In Final Cut Pro X Apple derive:
- Facial Detection;
- Shot detection (plausibly derived from the size of any faces, and amount of sky area in the picture, among other Source criteria);
- Stabilization and rolling shutter correction based on detecting and removing the artifacts (saved purely as metadata);
- Automatic neutral white balance, based essentially on the auto-white balance technologies that are available (saved purely as metadata);
- Audio cleanup based on the detection of common source problems and applying a correction.
These functions, being metadata driven, are optional. Turn them off or have them performed only when you need them (but I would let them be done in the background during ingest, and just turn off automation when it doesn’t work to my favor).

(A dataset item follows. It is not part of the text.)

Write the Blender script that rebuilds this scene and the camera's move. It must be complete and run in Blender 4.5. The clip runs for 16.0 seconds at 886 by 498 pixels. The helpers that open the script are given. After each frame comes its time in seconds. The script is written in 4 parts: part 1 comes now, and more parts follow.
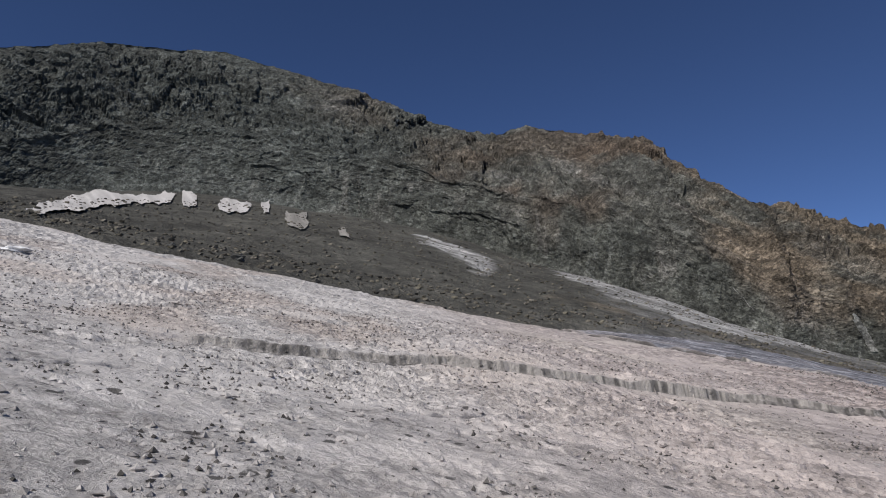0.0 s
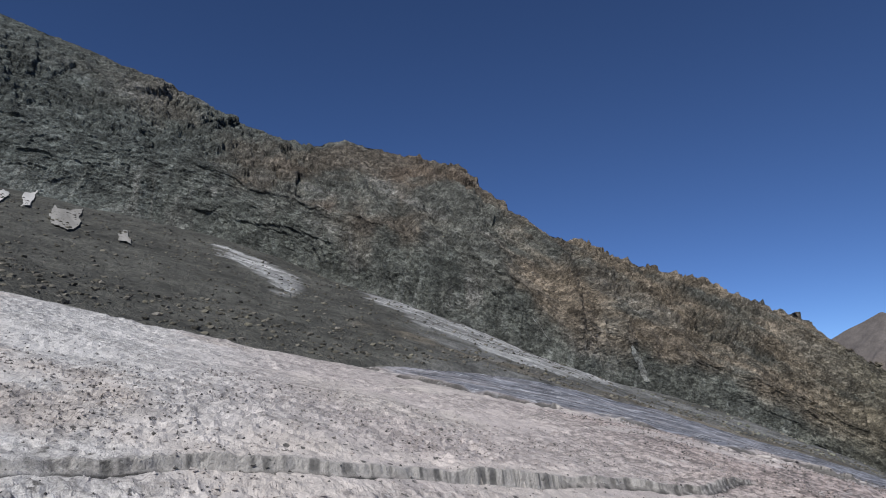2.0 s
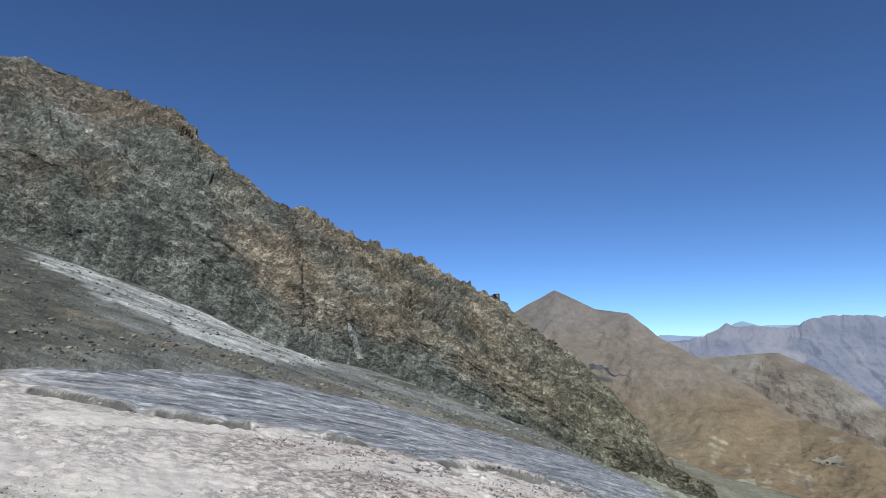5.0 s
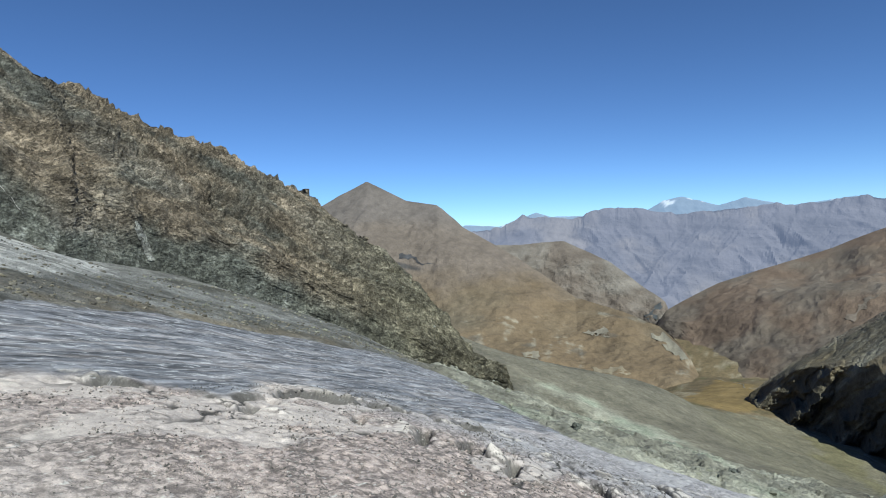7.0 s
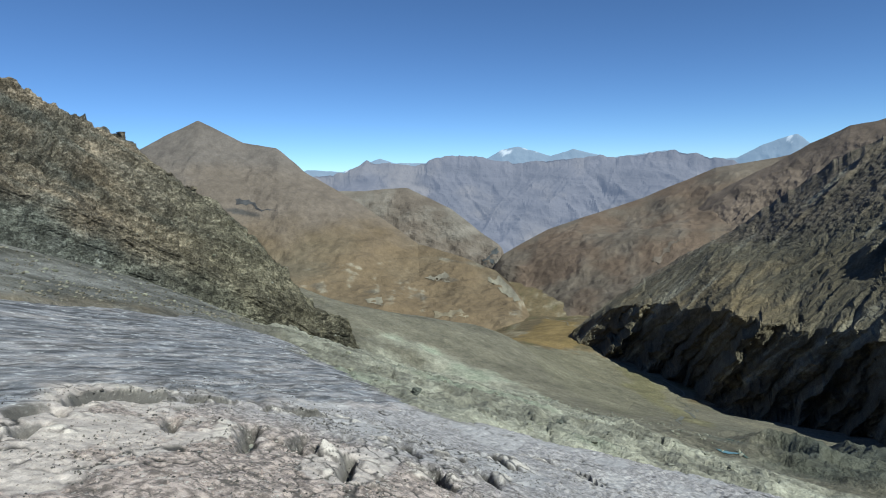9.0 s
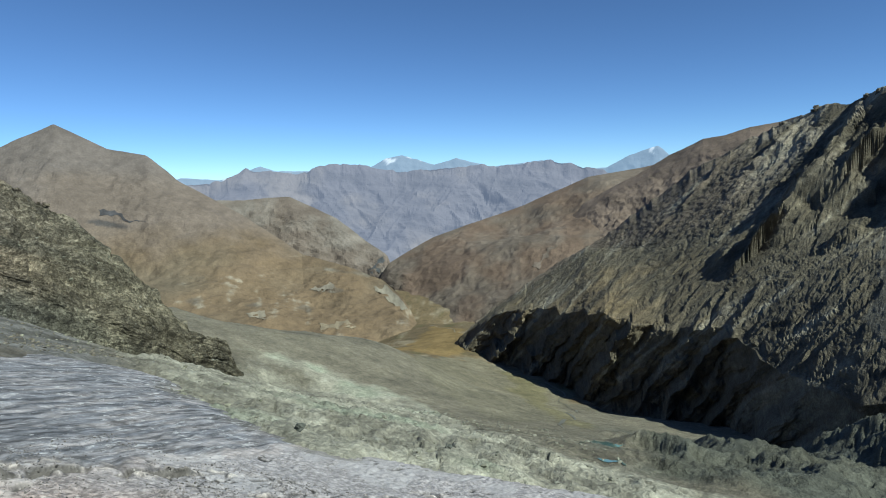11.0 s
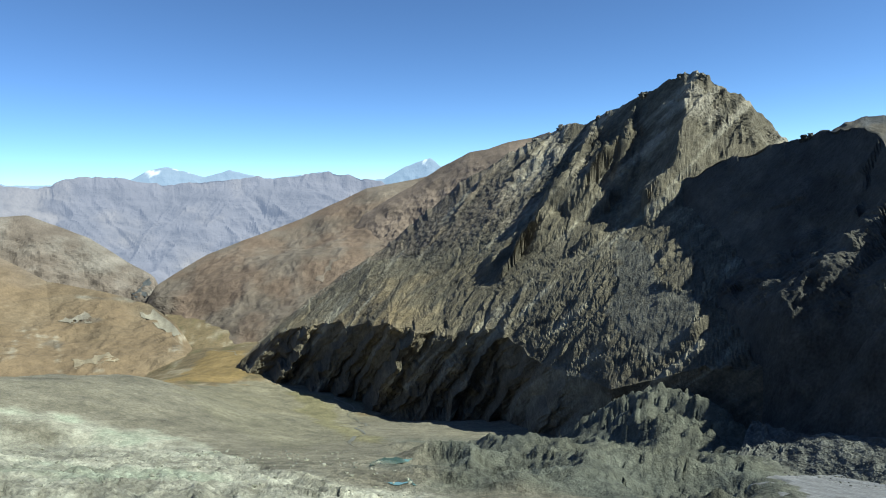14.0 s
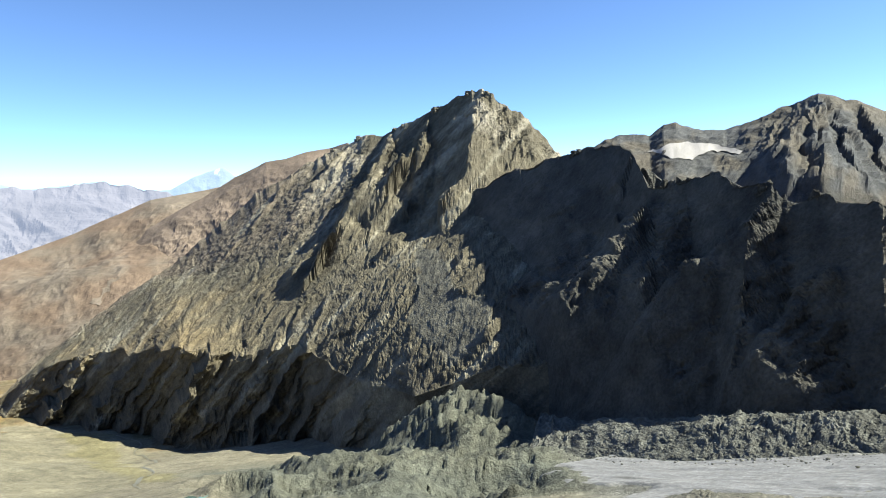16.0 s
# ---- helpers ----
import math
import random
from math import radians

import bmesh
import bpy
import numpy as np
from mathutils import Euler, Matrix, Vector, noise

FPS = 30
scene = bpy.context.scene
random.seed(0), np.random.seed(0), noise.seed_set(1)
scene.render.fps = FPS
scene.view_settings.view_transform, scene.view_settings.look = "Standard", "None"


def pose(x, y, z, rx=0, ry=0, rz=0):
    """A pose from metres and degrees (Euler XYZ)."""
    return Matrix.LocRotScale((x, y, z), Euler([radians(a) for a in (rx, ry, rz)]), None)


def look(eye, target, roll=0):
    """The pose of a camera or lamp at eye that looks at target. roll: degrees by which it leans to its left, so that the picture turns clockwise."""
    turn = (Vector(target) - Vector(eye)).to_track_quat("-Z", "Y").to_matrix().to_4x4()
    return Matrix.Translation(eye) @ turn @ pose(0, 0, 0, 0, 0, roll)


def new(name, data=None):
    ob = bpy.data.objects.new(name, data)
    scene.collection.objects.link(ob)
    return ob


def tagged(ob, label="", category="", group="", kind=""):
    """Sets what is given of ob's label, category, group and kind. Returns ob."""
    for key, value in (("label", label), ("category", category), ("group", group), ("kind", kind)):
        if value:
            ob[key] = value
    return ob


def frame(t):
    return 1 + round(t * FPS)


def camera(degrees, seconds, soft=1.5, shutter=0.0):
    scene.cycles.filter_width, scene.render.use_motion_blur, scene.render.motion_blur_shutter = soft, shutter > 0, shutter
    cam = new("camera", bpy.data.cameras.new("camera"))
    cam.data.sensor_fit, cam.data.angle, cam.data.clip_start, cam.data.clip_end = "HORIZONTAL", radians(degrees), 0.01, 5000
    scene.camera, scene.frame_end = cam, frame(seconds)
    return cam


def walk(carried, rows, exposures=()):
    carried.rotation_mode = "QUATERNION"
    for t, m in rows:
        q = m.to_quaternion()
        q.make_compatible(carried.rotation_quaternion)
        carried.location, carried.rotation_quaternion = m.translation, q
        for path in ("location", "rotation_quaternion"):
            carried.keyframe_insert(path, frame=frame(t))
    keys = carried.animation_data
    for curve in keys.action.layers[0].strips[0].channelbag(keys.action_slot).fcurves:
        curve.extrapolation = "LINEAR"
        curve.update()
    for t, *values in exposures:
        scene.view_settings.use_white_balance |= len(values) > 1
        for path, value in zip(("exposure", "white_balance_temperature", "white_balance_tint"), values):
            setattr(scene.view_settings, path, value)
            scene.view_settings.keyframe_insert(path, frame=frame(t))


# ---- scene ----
cam = camera(69.9, 16.0, soft=1.0)
PATH = [
    (0, -4.92, -1.14, 295.72, 102.601, 2.345, -1.762),
    (0.5, -4.45, 3.38, 297.29, 102.74, 2.47, -6.161),
    (1, -3.67, 7.6, 298.92, 102.932, 2.525, -10.519),
    (1.5, -2.74, 11.47, 300.41, 103.144, 2.458, -14.842),
    (2, -1.6, 15.13, 301.87, 103.326, 2.321, -19.143),
    (2.5, -0.2, 18.43, 303.31, 103.539, 2.205, -23.404),
    (3, 1.52, 21.59, 304.81, 103.542, 2.223, -27.641),
    (5.5, 14.18, 34.38, 311.85, 97.029, 2.665, -48.289),
    (6, 16.67, 36.01, 313.12, 94.049, 2.778, -52.471),
    (6.5, 19.06, 37.37, 314.42, 91.149, 2.82, -56.631),
    (7, 21.48, 38.47, 315.74, 88.439, 2.829, -60.831),
    (7.5, 23.88, 39.27, 317.08, 85.864, 2.803, -65.043),
    (8, 26.27, 39.91, 318.37, 83.555, 2.798, -69.309),
    (8.5, 28.68, 40.35, 319.68, 82.9, 2.458, -72.732),
    (9, 31.03, 40.62, 321.06, 82.95, 1.749, -74.826),
    (11.5, 37.63, 41.17, 327.41, 83.393, 1.763, -88.027),
    (12, 39.01, 41.02, 328.44, 83.443, 1.771, -90.82),
    (12.5, 40.39, 40.76, 329.37, 83.484, 1.688, -93.648),
    (13, 41.74, 40.38, 330.22, 83.549, 1.621, -96.589),
    (13.5, 43.06, 39.87, 330.97, 83.596, 1.816, -100.271),
    (14, 44.32, 39.22, 331.63, 83.693, 2.067, -104.821),
    (14.5, 45.52, 38.41, 332.18, 83.78, 2.16, -109.347),
    (15, 46.63, 37.43, 332.63, 83.858, 2.101, -113.786),
    (15.5, 47.66, 36.29, 332.98, 83.934, 2.12, -118.246),
    (16, 48.58, 34.95, 333.22, 83.953, 2.08, -122.652),
]
EXPOSURES = [(0, 0.04, 5900, 9), (3, 0.32, 5550, 4), (6, 0.68, 5600, -3), (9, 0.58, 5700, -7), (12.5, 0.87, 5800, -9), (14.5, 1.36, 6000, -8), (16, 1.88, 6400, -4)]
walk(cam, [(t, pose(x, y, z, rx, ry, rz)) for t, x, y, z, rx, ry, rz in PATH], EXPOSURES)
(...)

Metadata driven automation is something that highly established editors well into their career tend to not want, while those in short term, faster turnaround jobs tend to appreciate it more. When demonstrating our First Cuts software the response of editors with traditional experience is generally kind of negative; but the response from those earlier in their career, or who have tight turnaround, is more “Thanks for providing these great tools”.
You see, this metadata stuff isn’t just theory to me. I live in it every day. Every one of our Assisted Editing applications manipulates or uses metadata to make editing easier: to take the boring out of post.

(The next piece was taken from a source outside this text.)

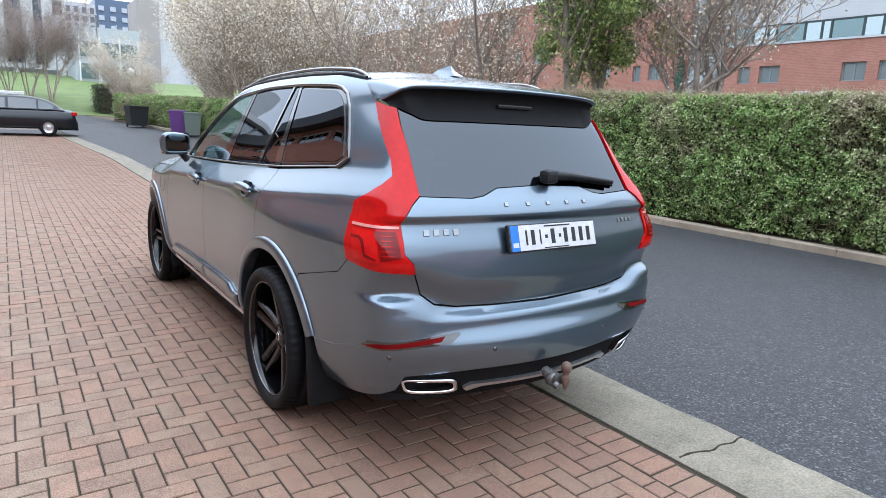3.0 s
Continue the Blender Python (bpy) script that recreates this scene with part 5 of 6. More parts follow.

We believe in metadata. I believe that the automations Apple have already built into Final Cut Pro X are just the beginning. The focus on metadata is good for us as one of the problems we’ve faced in the past is to have our metadata needs force-fitted into Final Cut Pro’s earlier inflexible metadata structures.
Now, with metadata embraced so comprehensively in Final Cut Pro X, perhaps it will make it easier for people to understand our goal of taking the boring out of post by automating as much as possible using the metadata provided or derived/inferred.